On the 9th day of the same month, John H. O’Boyle, the appellant, filed an affidavit and an appeal bond with the auditor of Vigo county and prayed an appeal from the order of the board of commissioners, made and entered as above stated, to the Vigo Circuit Court, which was granted by the auditor. At the April term, 1873, of the Vigo Circuit Court, the venue was changed to the Vermillion Circuit Court, where there was a trial upon the merits, resulting in a finding and judgment setting aside the sale of the stock to Shannon. Upon an appeal to this court, that judgment was reversed, and the cause remanded for further proceedings. Shannon v. O’Boyle, 51 Ind. 565. After the cause was remanded to the court below, Shannon, the appellee, moved to dismiss the appeal upon the ground that no appeal was allowed by law from such an order as that set forth as above. This motion was sustained and the appeal was dismissed.
The only error assigned is upon the decision of the court dismissing the appeal.
When this cause was here before it was held that the commissioners of Vigo county had power to sell the stock in controversy, and that the exercise of that power was a matter which rested in their discretion; that their power to make such a sale was implied from the nature of their organization and from the general powers conferred upon them by statute; that their power in respect to such a sale was one which could not be controlled by a superior tribunal so long as it was exercised in good faith. Dillon Mun. Corp., section 396; Sims v. The Board, etc., 39 Ind. 40; Bosley v. Ackelmire, 39 Ind. [161]*161536; Moffit v. The State, ex rel., 40 Ind. 217; The Board, etc., v. Richardson, 54 Ind. 153; The Baltimore, etc., R. R. Co. v. The Board, etc., 73 Ind. 213. See also The City of Fort Wayne v. Cody, 43 Ind. 197.
This discretionary power of county commissioners, over the property of their respective counties, has been held to be analogous to the legislative power possessed by many municipal bodies and is distinguishable from the judicial or quasi judicial powers conferred upon such commissioners. Hanna v.

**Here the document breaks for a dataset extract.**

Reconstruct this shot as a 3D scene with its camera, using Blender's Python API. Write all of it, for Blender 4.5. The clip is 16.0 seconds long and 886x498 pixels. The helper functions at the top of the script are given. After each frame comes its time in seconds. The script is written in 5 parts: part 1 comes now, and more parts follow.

The Board, etc., 29 Ind. 170.
It follows, therefore, that the order of sale, from which an appeal was prayed in this case, was not a “ decision ” within the meaning of the statute authorizing appeals from the decisions of county commissioners in a large class of cases. 1 R. S. 1876, p. 357, section 31. Consequently, the court below did not err in dismissing the appeal in this cause.
As suggested by counsel, there is apparently some conflict between some of the cases ruled upon by this court bearing upon the general question of right of appeal from proceedings of boards of county commissioners, and we think the distinction recognized as above between that class of proceedings which may, and that which may not, be appealed from, has not always been observed as carefully as perhaps it might have been.
It may be that in some cases the right of appeal has been sustained where the proper remedy, if any, would have been by proceedings for an injunction.
As the commissioners of Vigo county would not in any event have been a proper party to this appeal, no part of the costs accruing in this court ought to be taxed against them.
The judgment is affirmed, at the costs of appellant O’Boyle.